The Enterprise crew receives a distress call near the site of the loss of the USS Essex, which went missing two centuries before. Surely the crew is long dead, but Riker and a team take a shuttle down to the moon's surface to investigate whether there may be any life. When they find themselves stranded with an approaching energy storm, O'Brien does some fancy transporter work to rescue them, but not before some mysterious energy enters the away team's bodies.
Data, Troi, O'Brien, and Riker return to the ship, but it quickly becomes clear that their bodies have been taken control by hostile entities — except for Riker, who for some reason has not been possessed. The other three go to Ten Forward and take hostages, ordering Picard to take the ship closer to ... oh, who am I kidding? I don't care about the details of their demands, and I've already forgotten what they were.
"Power Play" is a watchable and competent but by-the-numbers hostage situation as filtered through various sci-fi/fantasy conceits. It's also an example of the tried-and-true Trekkian standby that allows the regular characters to act outside their normal personalities because of those sci-fi/fantasy conceits. Troi is the leader of the hostage-takers. (Insert Troi-bashing joke here, such as, gee, she makes a more credible leader here while possessed by an alien influence than she did as herself in "Disaster.")
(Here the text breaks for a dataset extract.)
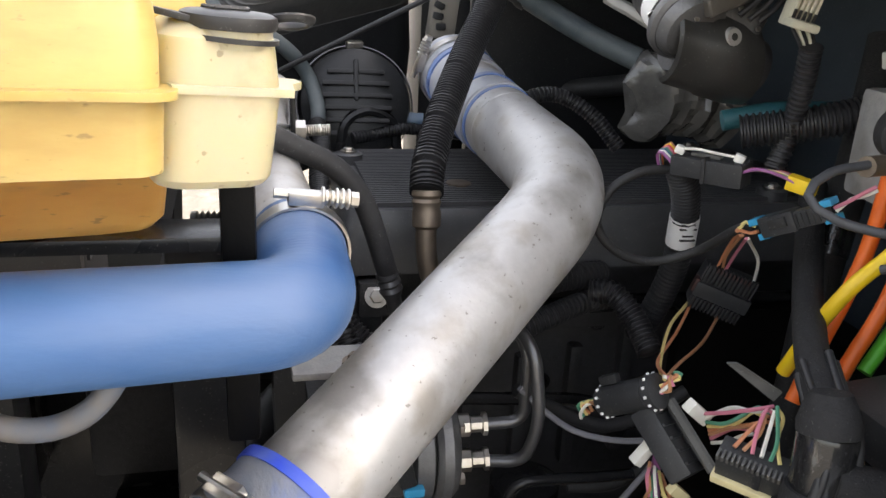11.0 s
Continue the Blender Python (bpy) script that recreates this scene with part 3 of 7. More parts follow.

There's an alleged notion here that the body-possessors are actually the souls of the Essex crew, trapped in some sort of purgatory. Picard & Co. mostly scoff at that notion, but the story seems to want to play out that string anyway. (The body possessors actually turn out to be disembodied prisoners in a disembodied-alien penal colony.) But mostly, the episode is content to simply deal with this as a straightforward hostage situation, documenting the crew's progress and setbacks in their attempts to negotiate with and/or thwart the hostage-takers. Your mileage may vary, but for me it was hard to be either excited or much disappointed by something that mostly achieved what little it set out to do.